The work of Bruce Henderson, a roots-rock veteran who got his start with the bands Hearts & Minds and High Plains Drifters, comes complete with a recommendation from filmmaker Robert Altman. Offering what seems like an out-of-place endorsement — imagine Guy Clark giving a big thumbs-up to Cookie’s Fortune — Altman has referred to Henderson as “pound for pound, the best songwriter since Jimmy Webb and Lyle Lovett.”
Then again, the songs on this second solo release from the Oklahoma-born, NYC-based Henderson do have a movie-scene quality, with his tales logging a lot of time in the land of metaphor and honeys.

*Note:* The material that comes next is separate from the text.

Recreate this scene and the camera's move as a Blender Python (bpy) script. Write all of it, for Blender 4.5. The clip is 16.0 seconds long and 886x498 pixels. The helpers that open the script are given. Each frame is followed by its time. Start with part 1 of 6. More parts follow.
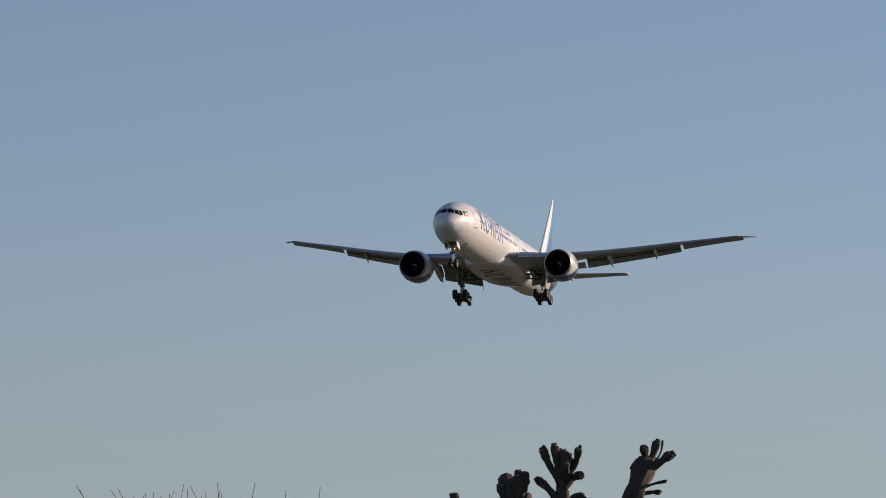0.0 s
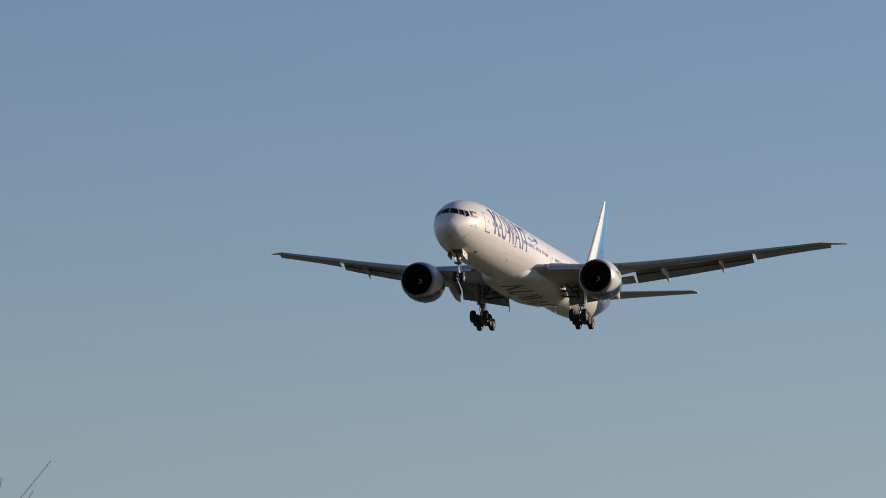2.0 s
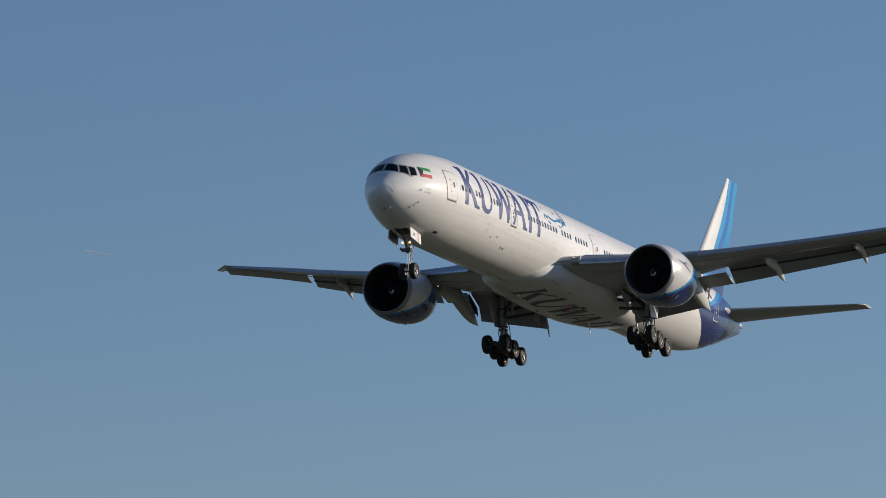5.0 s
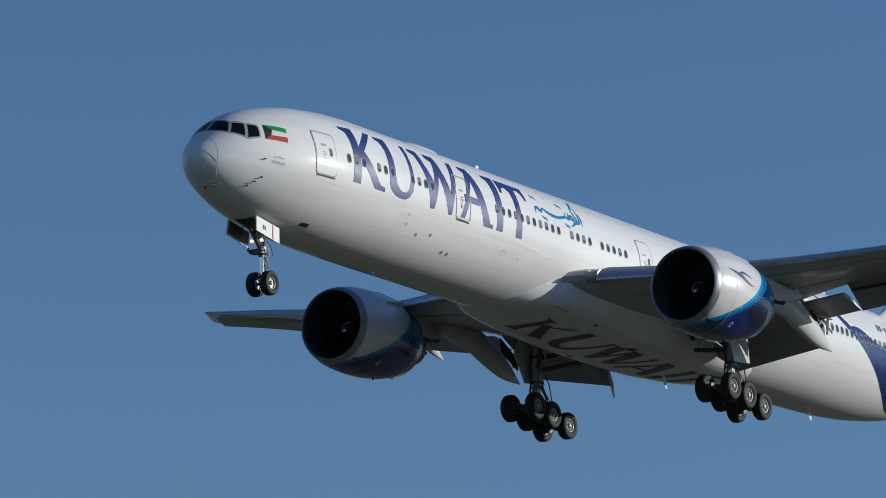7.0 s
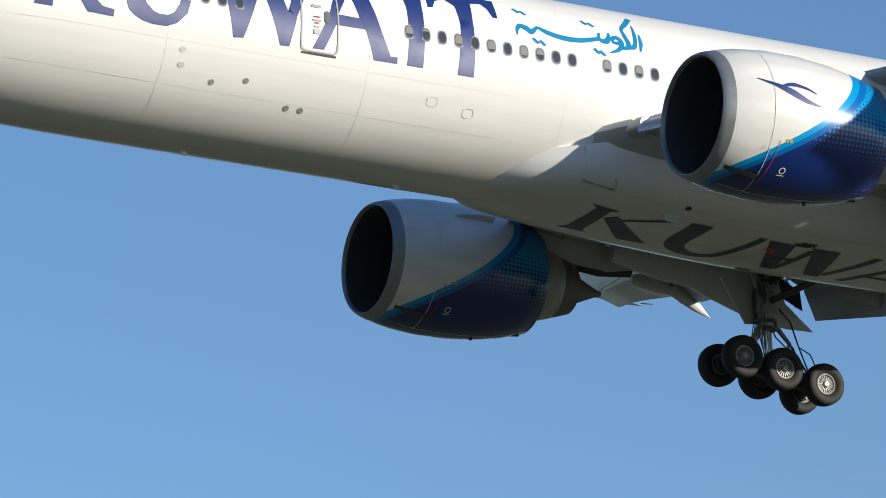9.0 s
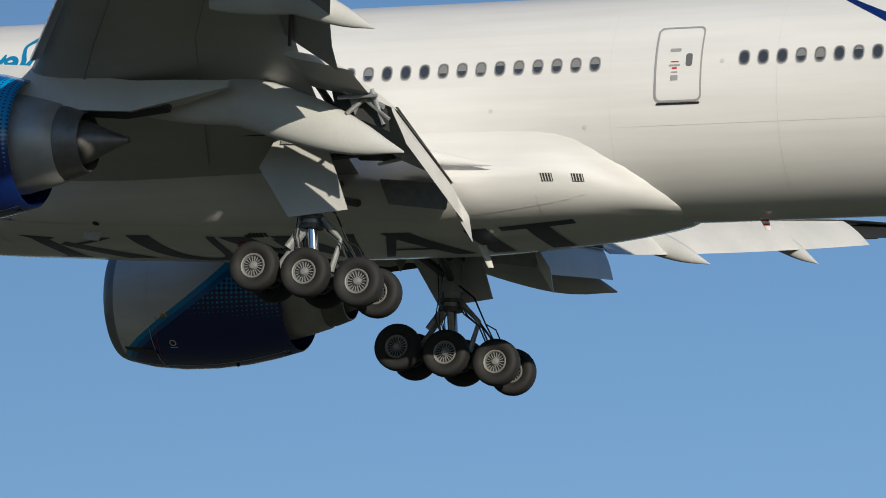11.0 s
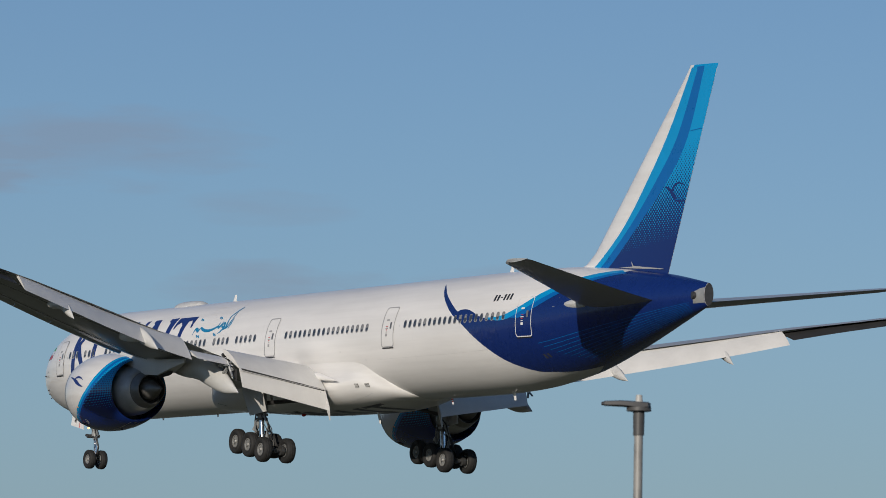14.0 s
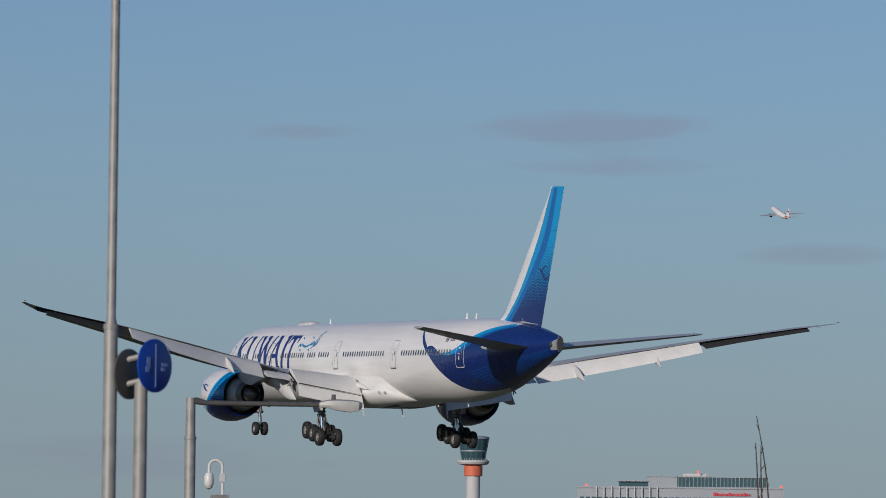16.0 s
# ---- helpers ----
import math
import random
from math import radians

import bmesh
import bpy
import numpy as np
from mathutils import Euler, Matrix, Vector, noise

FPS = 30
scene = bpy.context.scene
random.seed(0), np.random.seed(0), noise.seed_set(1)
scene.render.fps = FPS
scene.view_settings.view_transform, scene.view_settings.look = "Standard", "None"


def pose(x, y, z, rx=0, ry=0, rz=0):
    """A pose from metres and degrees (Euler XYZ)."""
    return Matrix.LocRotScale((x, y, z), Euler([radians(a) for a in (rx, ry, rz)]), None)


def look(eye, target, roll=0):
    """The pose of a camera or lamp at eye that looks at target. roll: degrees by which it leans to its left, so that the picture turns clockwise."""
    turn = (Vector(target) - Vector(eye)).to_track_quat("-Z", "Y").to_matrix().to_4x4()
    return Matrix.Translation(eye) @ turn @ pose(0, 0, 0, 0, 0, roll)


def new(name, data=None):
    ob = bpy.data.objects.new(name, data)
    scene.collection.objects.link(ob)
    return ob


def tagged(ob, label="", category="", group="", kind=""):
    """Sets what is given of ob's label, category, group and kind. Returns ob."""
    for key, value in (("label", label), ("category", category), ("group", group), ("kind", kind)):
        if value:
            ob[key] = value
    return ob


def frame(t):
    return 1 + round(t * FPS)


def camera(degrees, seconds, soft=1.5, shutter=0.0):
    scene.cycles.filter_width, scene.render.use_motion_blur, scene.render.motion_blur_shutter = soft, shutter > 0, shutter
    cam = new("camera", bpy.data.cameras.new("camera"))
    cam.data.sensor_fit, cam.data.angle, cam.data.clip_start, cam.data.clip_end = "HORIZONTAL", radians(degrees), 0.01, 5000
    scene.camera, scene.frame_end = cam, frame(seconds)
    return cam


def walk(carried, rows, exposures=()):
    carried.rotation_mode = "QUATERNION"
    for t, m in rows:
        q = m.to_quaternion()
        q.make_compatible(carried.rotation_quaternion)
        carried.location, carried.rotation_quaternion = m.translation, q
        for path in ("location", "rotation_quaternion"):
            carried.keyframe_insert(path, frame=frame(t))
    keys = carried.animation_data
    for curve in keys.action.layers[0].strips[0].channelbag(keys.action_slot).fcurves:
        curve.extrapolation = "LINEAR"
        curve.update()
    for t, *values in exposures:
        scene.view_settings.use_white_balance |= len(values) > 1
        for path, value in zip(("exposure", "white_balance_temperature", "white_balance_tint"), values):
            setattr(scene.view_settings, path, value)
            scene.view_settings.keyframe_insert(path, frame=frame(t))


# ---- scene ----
EYE = (0.0, 0.0, 1.7)
# seconds, azimuth east of north, elevation, lean (degrees)
AIM = [
    (0.0, 78.454, 5.887, 0.62),
    (0.5, 77.828, 6.073, 0.30),
    (1.0, 77.163, 6.271, 0.17),
    (1.5, 76.437, 6.468, 0.50),
    (2.0, 75.629, 6.685, 0.59),
    (2.5, 74.839, 6.906, 0.78),
    (3.0, 74.038, 7.147, 0.58),
    (3.5, 72.893, 7.396, 0.69),
    (4.0, 71.474, 7.684, 0.42),
    (4.5, 69.871, 8.016, -0.04),
    (5.0, 68.054, 8.432, -0.57),
    (5.2, 67.207, 8.666, -1.02),
    (5.6, 65.412, 9.110, -0.91),
    (6.0, 63.414, 9.613, -0.64),
    (6.4, 61.123, 10.163, -0.32),
    (6.8, 58.405, 10.749, -0.03),
    (7.3, 54.083, 11.504, 0.14),
    (7.5, 52.114, 11.835, 0.23),
    (8.0, 45.706, 12.631, -0.06),
    (8.5, 37.630, 13.304, -0.02),
    (9.0, 28.024, 13.741, -0.01),
    (9.5, 17.134, 13.729, 0.20),
    (10.0, 5.422, 13.585, 0.95),
    (10.3, -2.190, 13.224, 0.97),
    (10.6, -9.937, 12.874, 1.02),
    (10.9, -17.485, 12.477, 1.10),
    (11.2, -24.549, 12.003, 1.19),
    (11.5, -30.944, 11.441, 1.27),
    (11.8, -36.588, 10.790, 1.34),
    (12.0, -39.934, 10.307, 1.37),
    (12.3, -44.364, 9.507, 1.40),
    (12.5, -46.925, 9.014, 1.45),
    (13.0, -52.504, 7.731, 1.39),
    (13.5, -57.300, 6.759, 1.43),
    (14.0, -60.858, 5.972, 1.05),
    (14.5, -63.723, 5.270, 0.75),
    (15.0, -65.987, 4.650, 0.44),
    (15.5, -68.102, 4.129, 0.32),
    (16.0, -69.984, 3.737, 0.62),
]
cam = camera(8.776, 16.0, soft=0.6)
cam.data.dof.use_dof, cam.data.dof.focus_distance, cam.data.dof.aperture_fstop = True, 240.0, 9.5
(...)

Henderson’s compositions tend to be built around time-proven images (“And I’m bone tired, shot to hell/Don’t drop your bucket down in this well/It done run dry,” he warns on the big-beat “Bone Tired”) as well as musty comparisons given new twists (“If wishes were wheels/Beggars would ride/In Lincolns and Buicks/With leather inside,” he suggests in “I Wanted To”). But he also has some unprecedented stuff, such as the extended metaphor of “I Never Lost An Arm”, which captures with sledgehammer directness the pain, phantom or otherwise, of running into a former lover ten years down the road.
Providing the soundtrack for these vignettes and flashbacks is lean rock with plenty of rootsy shadings — an accordion and fiddle here, a lap steel and a mandolin there. When everything comes together, such as on “Speed Rack” (covered by kindred spirits the Hangdogs on last year’s East Of Yesterday) and an unflinching first-person account of an attempted robbery’s fatal outcome titled “Look At You Now”, Henderson commands your attention. Just ask Robert Altman.